I don’t know what his interest in music is except that he does play the guitar rather a lot, as opposed to the violin. Certainly, his playing career was in a rock band rather than an orchestra.

When we have discussed music, I have been struck by the complete absence of any British composers. No Elgar, no Vaughan Williams, no Benjamin Britten. How can the governor of the Bank of England neglect his own composers?

Well, I think we have a long tradition at the Bank of England of going for what we think is the best. We don’t, for example, make our employees travel on British Airways if that is not the most convenient way to get there. My personal selection doesn’t include, as you say, a British composer. I’m sure that others would include one. But it should be a matter of free choice and competition.

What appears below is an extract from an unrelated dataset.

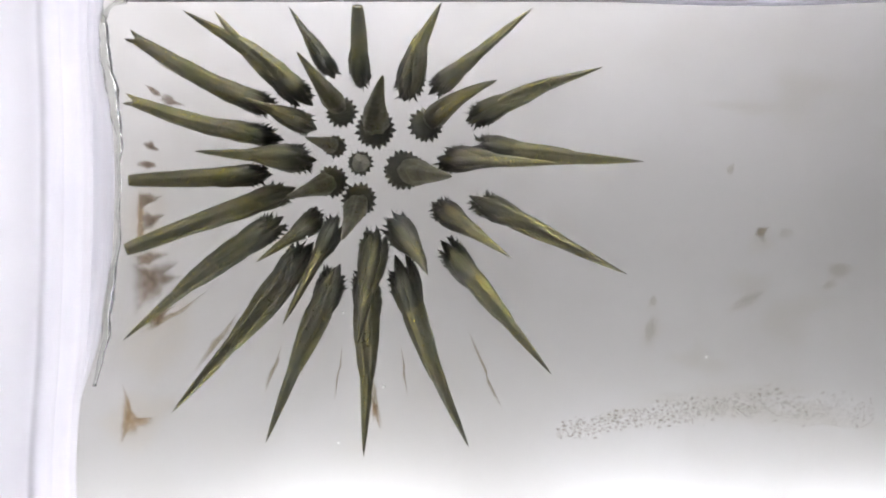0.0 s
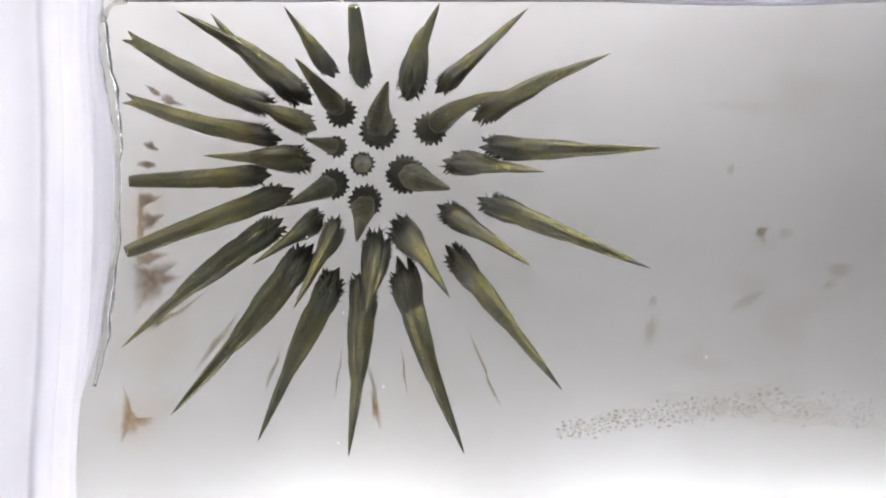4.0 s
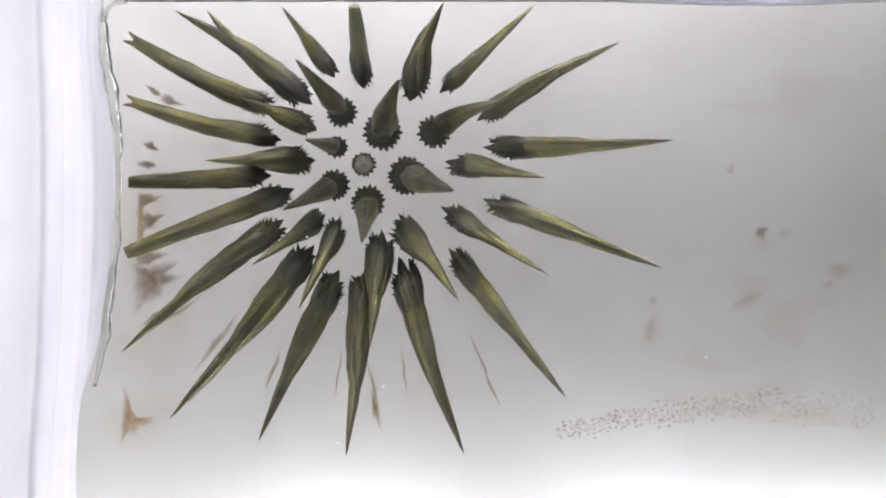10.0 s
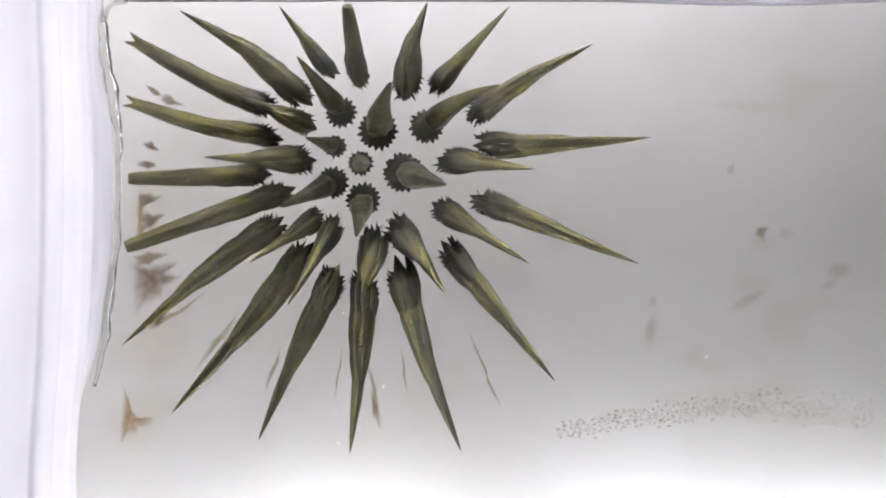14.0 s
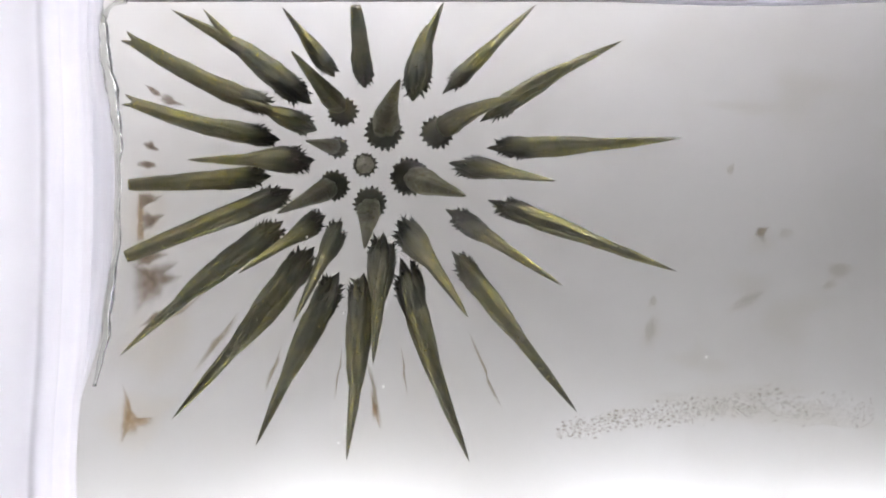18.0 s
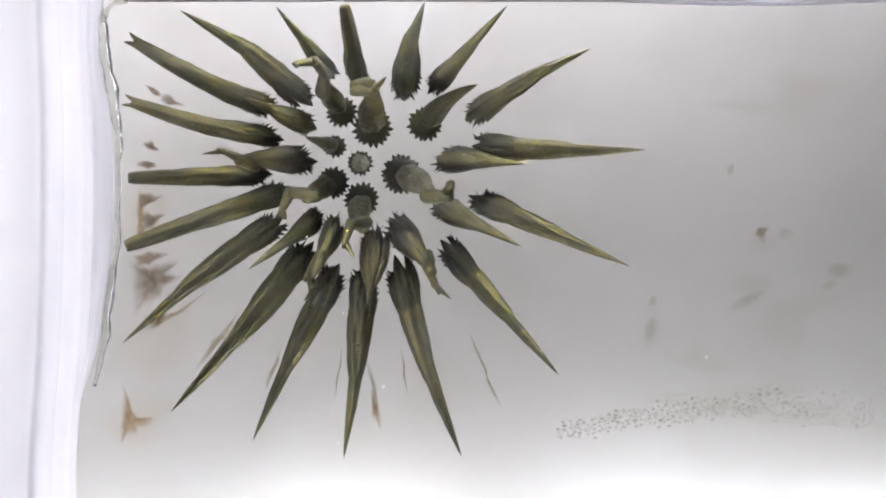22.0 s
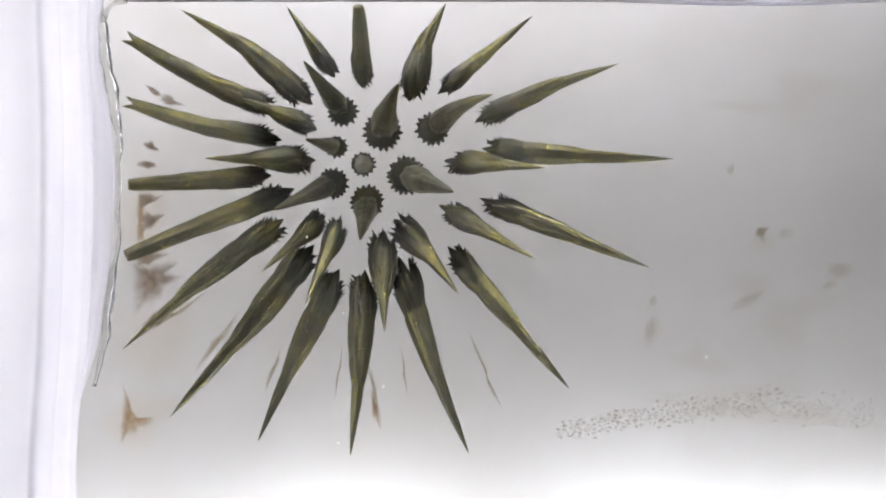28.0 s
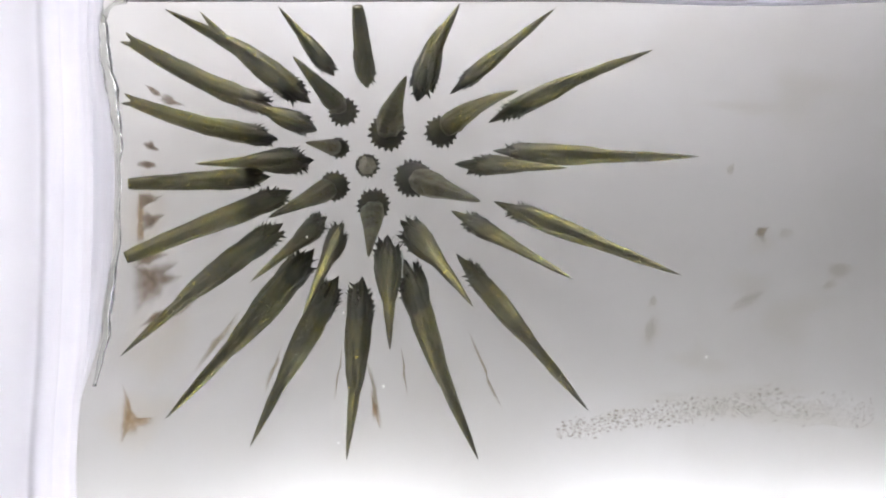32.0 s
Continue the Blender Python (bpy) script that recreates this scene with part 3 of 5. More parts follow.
spike("o6", (-7.21, 11.33), (-7.17, 11.47), (0.00, 0.00), 3.4, 0.60, 5.57, 3, "point", 1.3, 8, "long dark olive ferrofluid spike leaning low over the glass")
spike("o7", (-8.83, 9.45), (-8.84, 9.56), (0.34, 0.34), 3.8, 0.87, 9.74, 4, "spur", 1.3, 9, "long dark olive ferrofluid spike with a split tip")
spike("o8", (-11.03, 9.21), (-11.03, 9.29), (-0.15, -0.30), 3.4, 0.75, 9.44, 4, "fork", 1.3, 9, "long dark olive ferrofluid spike with forked tip at the glass base")
spike("o9", (-10.61, 7.35), (-10.86, 7.34), (-0.07, -0.34), 3.4, 0.72, 8.94, 4, "fork", 1.3, 9, "long dark olive ferrofluid spike with forked tip at the glass base")
spike("o10", (-11.39, 4.95), (-11.38, 4.80), (0.00, 0.00), 3.4, 0.72, 8.25, 4, "blunt", 1.4, 8, "dark olive ferrofluid spike, blunt where it meets the glass wall")
spike("o11", (-9.85, 4.04), (-9.92, 3.93), (0.00, 0.00), 3.8, 0.79, 10.85, 4, "blunt", 1.3, 8, "dark olive ferrofluid spike, blunt where it meets the glass wall")
spike("o12", (-10.57, 2.04), (-10.47, 1.72), (-0.19, 0.19), 3.8, 0.87, 12.43, 4, "point", 1.4, 9, "long dark olive ferrofluid spike leaning low over the glass")
spike("o13", (-8.68, 0.40), (-8.47, 0.13), (0.11, -0.11), 3.9, 0.98, 13.10, 4, "point", 1.4, 9, "long dark olive ferrofluid spike leaning low over the glass")
spike("o14", (-6.86, -1.10), (-6.83, -1.78), (-0.11, 0.04), 4.1, 0.90, 11.84, 4, "point", 1.4, 9, "long dark olive ferrofluid spike leaning low over the glass")
spike("o15", (-5.14, -1.22), (-5.40, -1.78), (0.15, 0.00), 4.1, 0.90, 11.51, 4, "point", 1.4, 9, "long dark olive ferrofluid spike leaning low over the glass")
spike("o16", (-3.04, -0.48), (-2.51, -0.57), (-0.30, -0.07), 4.1, 0.98, 13.01, 4, "point", 1.3, 9, "long dark olive ferrofluid spike leaning low over the glass")
spike("o17", (-0.10, 0.52), (0.68, -0.08), (0.00, 0.00), 4.1, 0.86, 11.50, 4, "point", 1.5, 9, "long dark olive ferrofluid spike leaning low over the glass")
spike("o18", (1.84, 3.54), (3.19, 3.23), (0.00, 0.00), 4.1, 0.83, 11.51, 4, "point", 1.5, 9, "long dark olive ferrofluid spike leaning low over the glass")

# ---- how the magnet's pull moves them ----
PULL = {}
SNAP = 20.0      # the moment of the hardest pull, when the feet close altogether
SPUR_OUT = {}     # how far the side point of the split spike stands out


def pull(start, values):
    for i, v in enumerate(values):
        PULL[start + 0.5 * i] = v


def reaches(key, start, places):
    """Where a spike's tip stands on the plan, mm, every half second from start."""
    for i, p in enumerate(places):
        SPIKES[key]["tips"][start + 0.5 * i] = p


def splits(start, values):
    for i, v in enumerate(values):
        SPUR_OUT[start + 0.5 * i] = v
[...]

I understand you serve on the advisory board of the London Symphony Orchestra. What kind of advice do they want from the governor of the Bank of England?

Well, I don’t think it’s advice about which music to play.

They’re often paid in foreign currency when they travel. Do you give them advice on hedging against the pound?

Certainly not, because I have no idea how any currency is likely to move.

Now, as you plunged into classical music, have you come to know any of the real stars?

No, I haven’t. One of the stars I would love to meet is Nigel Kennedy, the violinist. There is something about the violin that I love, as an instrument. It’s one that I know I could never play, but if I could play an instrument, that’s the one I’d go for. He’s a rather unusual person, hasn’t always been a conventional musician. He has worn his emotions on his sleeve quite literally in the fact that he wears the scarf of his favorite football team when performing quite often. And of course, his favorite football team, Aston Villa from Birmingham in England, is also my favorite football team.

Now, many English football teams, or soccer, as we call it in America, are known for their songs, normally sung in unison, even in harmony, by thousands of their fans at matches. I understand that the lyrics of some of Aston Villa’s most popular songs contain some shockingly foul language, and I suppose not the lyrics that the governor of the Bank of England should be caught dead singing?

That is true, but I still will persevere in my attempts to get the club to play over the loudspeaker system in the ground as the teams run out, a little extract from Beethoven’s Seventh Symphony. I think that would really get the players going.

Earlier you described the bank’s decision making in musical terms. Have you found any other connection between monetary policy and music?

Well, British monetary policy, rather like my interest in music, came rather late in life. And we had a record in the past 50 years in Britain of a rather unsuccessful degree of monetary policy, and it all changed in the past ten years or so. And it began in 1992, when we left what was called the exchange rate mechanism. We used to have a fixed exchange rate with the deutsche mark. And it all fell apart in September 1992. Now, two days before it all fell apart, I was sent to Frankfurt to meet with the Bundesbank, and we went on what became probably one of the world’s most unsuccessful diplomatic missions. We were there to persuade the Germans that the link between sterling and the deutsche mark should be kept. And two days later it was swept away under massive speculation. Now, I mention all this because that was the time when I met, for the first time, Otmar Issing, the German economist who is now the chief economist of the European Central Bank, who was then in the same position at the Bundesbank. And as we approached the building representing Britain on our mission, it was almost a Wagnerian scene. There was thunder and lighting overhead. It really did symbolize something that was going to be very important. But for me the importance was that I met Otmar Issing. Several years later he took me to the Mozart festival at Würzburg, south of Frankfurt, which is his hometown. And that was the first occasion when I heard Mozart’s 40th Symphony, one of his late symphonies. I’ve never forgotten that, my first listening to that.

Listening to you speak so passionately about music makes me wonder if you wish that you could have been a musician instead of an economist.

In some ways, I think I do. I think I would like to have started as a violinist and then become a conductor. I think I would really have enjoyed that. I think the role of conductor combines the ability to be a free spirit -- to use imagination -- as well as to be an intellectual study, which is what I did for most of my life. I’ve only been at the Bank of England for the past 13 years. The ability to do that, and also to lead a team, just to get a team of people playing for you. That’s what I’ve tried to do at the Bank of England and what I think I would have much enjoyed doing as a conductor. And of course, the great virtue of being a conductor is that you can go on forever.